# start of Data extract

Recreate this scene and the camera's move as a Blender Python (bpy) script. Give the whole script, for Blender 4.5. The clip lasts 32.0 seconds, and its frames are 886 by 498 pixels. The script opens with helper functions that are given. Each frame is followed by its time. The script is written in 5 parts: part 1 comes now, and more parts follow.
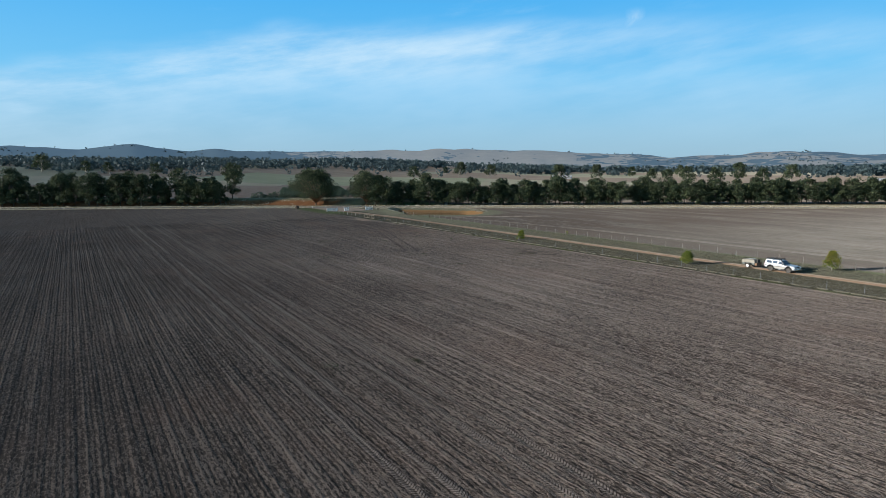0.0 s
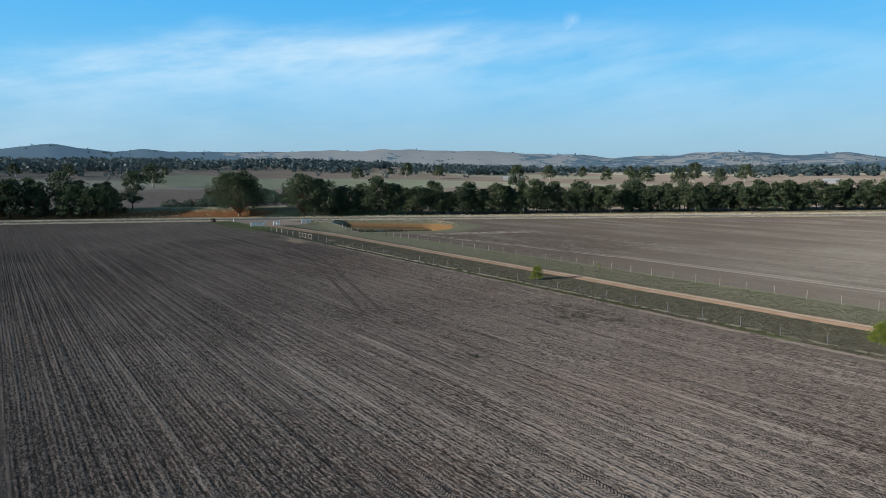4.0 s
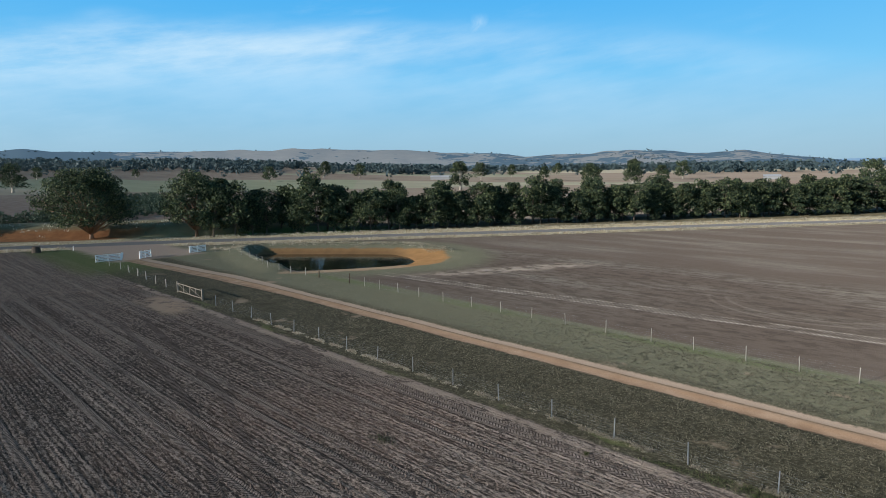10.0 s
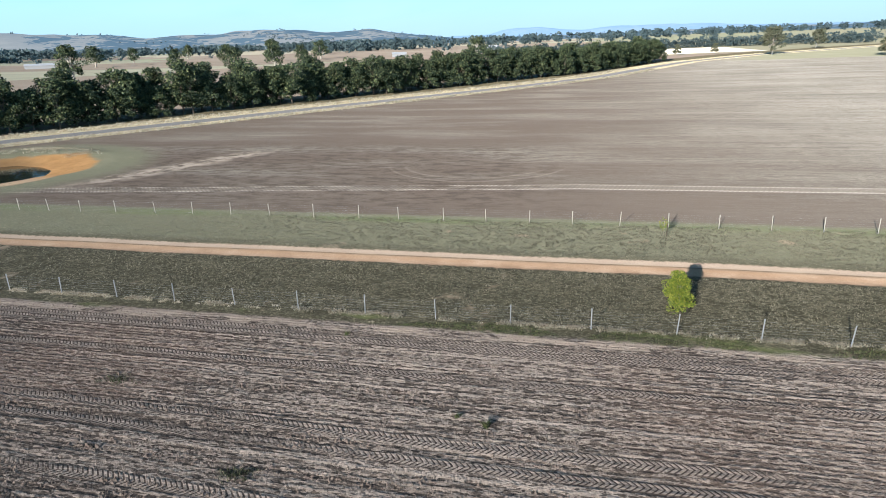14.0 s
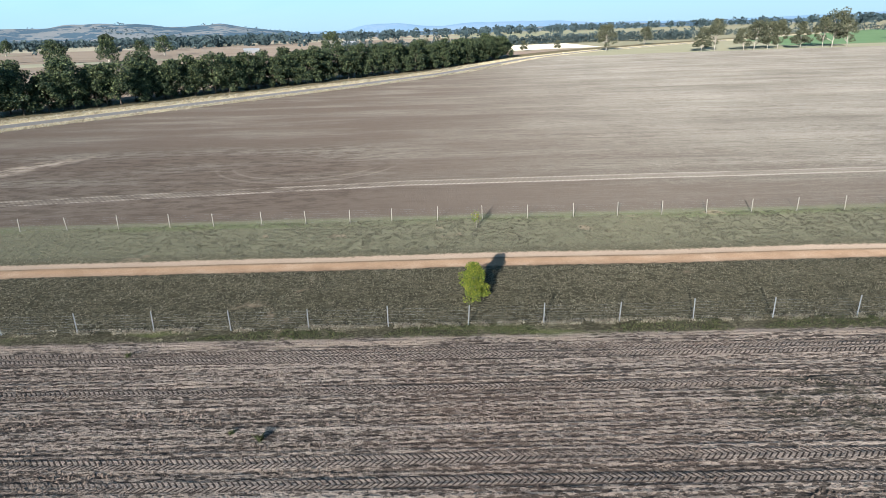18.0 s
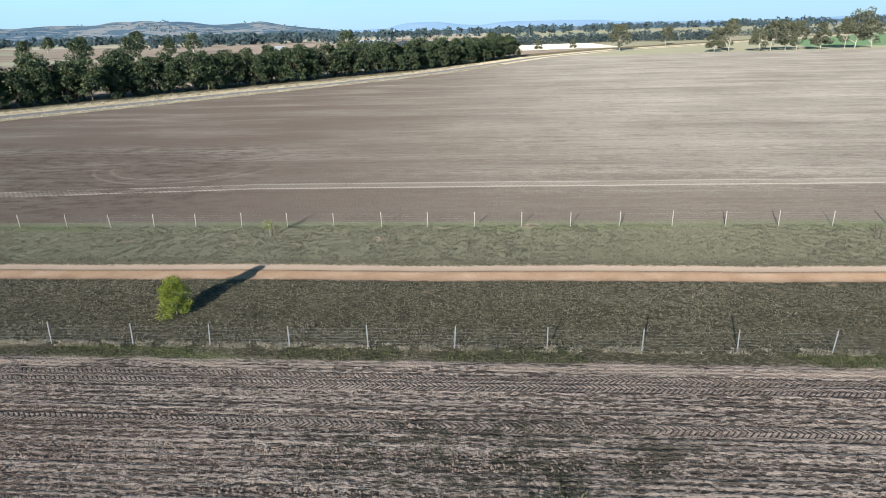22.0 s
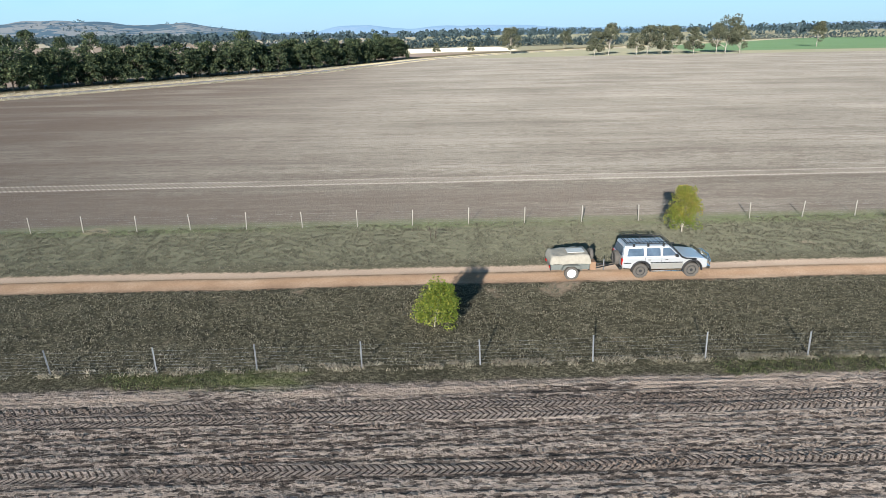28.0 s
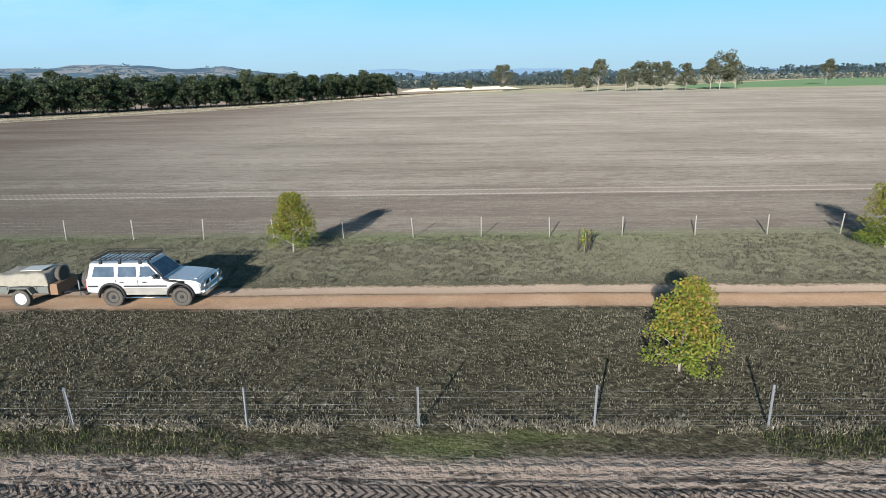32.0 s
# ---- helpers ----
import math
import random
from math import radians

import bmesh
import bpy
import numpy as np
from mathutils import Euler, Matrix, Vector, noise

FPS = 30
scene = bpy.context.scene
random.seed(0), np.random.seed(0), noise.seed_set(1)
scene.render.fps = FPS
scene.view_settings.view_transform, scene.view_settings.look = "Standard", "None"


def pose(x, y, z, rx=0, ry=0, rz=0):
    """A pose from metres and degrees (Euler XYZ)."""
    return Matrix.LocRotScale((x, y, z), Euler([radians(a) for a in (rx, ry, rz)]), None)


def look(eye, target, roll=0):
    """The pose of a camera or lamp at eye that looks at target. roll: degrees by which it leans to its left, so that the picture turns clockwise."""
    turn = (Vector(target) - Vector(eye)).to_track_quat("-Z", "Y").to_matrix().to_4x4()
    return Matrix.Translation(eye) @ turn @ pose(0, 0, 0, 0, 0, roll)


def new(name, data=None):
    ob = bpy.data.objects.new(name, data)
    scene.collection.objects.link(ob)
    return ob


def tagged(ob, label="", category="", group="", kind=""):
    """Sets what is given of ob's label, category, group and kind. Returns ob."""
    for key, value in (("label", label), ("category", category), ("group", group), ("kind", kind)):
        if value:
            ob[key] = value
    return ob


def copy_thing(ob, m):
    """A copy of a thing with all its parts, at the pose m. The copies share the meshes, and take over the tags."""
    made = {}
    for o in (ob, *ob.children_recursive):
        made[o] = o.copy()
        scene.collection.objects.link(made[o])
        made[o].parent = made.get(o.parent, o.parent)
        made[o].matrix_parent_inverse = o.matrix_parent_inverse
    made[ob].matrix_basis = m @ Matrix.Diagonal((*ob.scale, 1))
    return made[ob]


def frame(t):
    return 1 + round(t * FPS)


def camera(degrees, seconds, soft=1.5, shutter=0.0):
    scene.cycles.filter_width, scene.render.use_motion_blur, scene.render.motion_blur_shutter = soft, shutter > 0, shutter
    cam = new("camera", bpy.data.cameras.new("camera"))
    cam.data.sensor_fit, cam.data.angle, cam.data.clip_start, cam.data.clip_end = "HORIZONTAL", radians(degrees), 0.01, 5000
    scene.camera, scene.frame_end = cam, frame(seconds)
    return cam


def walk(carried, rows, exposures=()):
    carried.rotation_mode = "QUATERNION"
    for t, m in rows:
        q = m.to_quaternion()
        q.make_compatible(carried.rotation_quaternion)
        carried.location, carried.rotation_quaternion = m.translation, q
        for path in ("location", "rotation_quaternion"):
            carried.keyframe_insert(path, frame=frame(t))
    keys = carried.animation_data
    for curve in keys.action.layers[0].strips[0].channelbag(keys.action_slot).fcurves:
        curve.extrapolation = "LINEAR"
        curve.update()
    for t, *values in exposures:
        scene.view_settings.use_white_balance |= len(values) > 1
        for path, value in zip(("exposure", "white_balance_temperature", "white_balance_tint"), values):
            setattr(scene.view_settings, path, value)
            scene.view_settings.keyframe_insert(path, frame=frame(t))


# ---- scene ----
cam = camera(71.8, 32.0, soft=0.65)
PATH = [
    (0, (3.399, -4.266, 16.064), (1.702, -3.237, 15.809), -0.2),
    (0.5, (-2.742, -1.715, 16.135), (-4.436, -0.682, 15.882), -0.3),
    (1, (-9.049, 0.767, 16.292), (-10.74, 1.805, 16.036), -0.1),
    (1.5, (-15.105, 3.324, 16.392), (-16.78, 4.387, 16.137), -0.2),
    (2, (-21.611, 6.811, 16.308), (-23.255, 7.921, 16.053), -0.3),
    (2.5, (-27.635, 9.713, 16.224), (-29.259, 10.853, 15.972), -0.4),
    (3, (-33.079, 12.073, 16.627), (-34.69, 13.231, 16.372), -0.3),
    (3.5, (-37.596, 15.424, 16.561), (-39.199, 16.594, 16.307), -0.3),
    (5.5, (-62.097, 26.054, 17.262), (-63.67, 27.262, 17.007), -0.5),
    (6, (-67.845, 29.108, 17.316), (-69.414, 30.321, 17.063), -0.5),
    (6.5, (-73.406, 32.01, 17.081), (-74.97, 33.232, 16.827), -0.5),
    (7, (-79.152, 34.923, 16.743), (-80.701, 36.163, 16.49), -0.5),
    (7.5, (-84.882, 37.879, 16.345), (-86.399, 39.156, 16.09), -0.6),
    (8, (-90.53, 40.961, 15.893), (-92.03, 42.258, 15.637), -0.7),
    (8.5, (-96.217, 44.139, 15.47), (-97.706, 45.45, 15.215), -0.5),
    (9, (-101.528, 47.151, 15.474), (-103.011, 48.469, 15.221), -0.5),
    (9.5, (-106.104, 49.63, 15.465), (-107.575, 50.961, 15.21), -0.6),
    (10, (-109.745, 51.307, 15.398), (-111.159, 52.698, 15.141), -0.8),
    (10.5, (-112.407, 52.033, 15.351), (-113.745, 53.492, 15.065), -1.0),
    (11, (-113.957, 51.913, 15.17), (-115.157, 53.473, 14.814), -1.2),
    (11.5, (-114.62, 51.459, 15.102), (-115.677, 53.103, 14.678), -1.5),
    (12, (-114.875, 50.969, 15.036), (-115.814, 52.668, 14.555), -1.6),
    (12.5, (-114.856, 50.655, 15.02), (-115.699, 52.388, 14.485), -1.8),
    (13, (-114.69, 50.463, 15.058), (-115.416, 52.231, 14.469), -1.9),
    (13.5, (-114.466, 50.369, 15.13), (-115.047, 52.174, 14.496), -2.1),
    (14, (-114.278, 50.369, 15.095), (-114.725, 52.21, 14.454), -2.1),
    (14.5, (-114.153, 50.456, 15.065), (-114.515, 52.315, 14.42), -2.1),
    (16.5, (-114.08, 51.314, 15.02), (-114.178, 53.199, 14.361), -2.1),
    (17, (-113.595, 51.296, 15.062), (-113.662, 53.182, 14.401), -2.1),
    (17.5, (-112.09, 51.248, 15.107), (-112.142, 53.134, 14.444), -2.0),
    (18, (-109.883, 51.205, 15.127), (-109.925, 53.091, 14.461), -1.9),
    (18.5, (-107.091, 51.186, 15.036), (-107.177, 53.07, 14.371), -1.9),
    (19, (-104.233, 51.221, 15.015), (-104.379, 53.101, 14.35), -1.8),
    (19.5, (-101.639, 51.518, 14.957), (-101.813, 53.396, 14.291), -1.8),
    (20, (-99.233, 51.98, 14.945), (-99.426, 53.856, 14.279), -1.7),
    (20.5, (-97.011, 52.556, 14.879), (-97.197, 54.433, 14.213), -1.8),
    (21, (-94.884, 53.298, 14.78), (-95.05, 55.176, 14.113), -1.7),
    (21.5, (-92.917, 54.095, 14.659), (-93.073, 55.974, 13.993), -1.7),
    (22, (-91.009, 54.799, 14.635), (-91.166, 56.679, 13.969), -1.6),
    (22.5, (-89.154, 55.455, 14.614), (-89.309, 57.335, 13.948), -1.5),
    (23, (-87.444, 56.018, 14.636), (-87.53, 57.902, 13.97), -1.5),
    (23.5, (-85.733, 56.553, 14.593), (-85.738, 58.438, 13.924), -1.3),
    (24, (-83.969, 56.968, 14.46), (-83.896, 58.851, 13.791), -1.3),
    (24.5, (-82.223, 57.246, 14.313), (-82.104, 59.126, 13.642), -1.2),
    (25, (-80.458, 57.45, 14.104), (-80.313, 59.328, 13.432), -1.0),
    (25.5, (-78.587, 57.614, 13.579), (-78.429, 59.493, 12.91), -1.0),
    (27.5, (-67.35, 58.503, 12.991), (-67.288, 60.389, 12.328), -0.9),
    (28, (-63.634, 59.113, 12.918), (-63.602, 61.001, 12.259), -1.0),
    (28.5, (-59.95, 59.99, 12.797), (-59.999, 61.878, 12.139), -0.8),
    (29, (-56.216, 60.916, 12.578), (-56.308, 62.803, 11.922), -0.8),
    (29.5, (-52.782, 61.976, 11.907), (-52.898, 63.863, 11.255), -0.9),
    (30, (-49.565, 62.994, 11.214), (-49.699, 64.881, 10.565), -0.9),
    (30.5, (-46.52, 64.114, 10.572), (-46.668, 66.0, 9.925), -0.9),
    (31, (-43.471, 65.205, 9.959), (-43.633, 67.095, 9.326), -1.0),
    (31.5, (-40.509, 66.244, 9.322), (-40.668, 68.165, 8.789), -1.1),
    (32, (-37.667, 67.322, 8.754), (-37.737, 69.248, 8.221), -1.0),
]
walk(cam, [(t, look(eye, target, roll)) for t, eye, target, roll in PATH], exposures=[(0.0, 0.2), (10.0, 0.2), (11.0, 0.2), (12.0, 0.6), (13.0, 0.85), (14.0, 0.97), (17.0, 0.88), (22.0, 0.80), (30.5, 0.72), (32.0, 0.55)])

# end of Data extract

Exactly as written, quote the lines from the one that has "carried.keyframe_insert(path, frame=frame(t))" down to the one that has "scene.view_settings.keyframe_insert(path, frame=frame(t))", and include both.

### Response below:
            carried.keyframe_insert(path, frame=frame(t))
    keys = carried.animation_data
    for curve in keys.action.layers[0].strips[0].channelbag(keys.action_slot).fcurves:
        curve.extrapolation = "LINEAR"
        curve.update()
    for t, *values in exposures:
        scene.view_settings.use_white_balance |= len(values) > 1
        for path, value in zip(("exposure", "white_balance_temperature", "white_balance_tint"), values):
            setattr(scene.view_settings, path, value)
            scene.view_settings.keyframe_insert(path, frame=frame(t))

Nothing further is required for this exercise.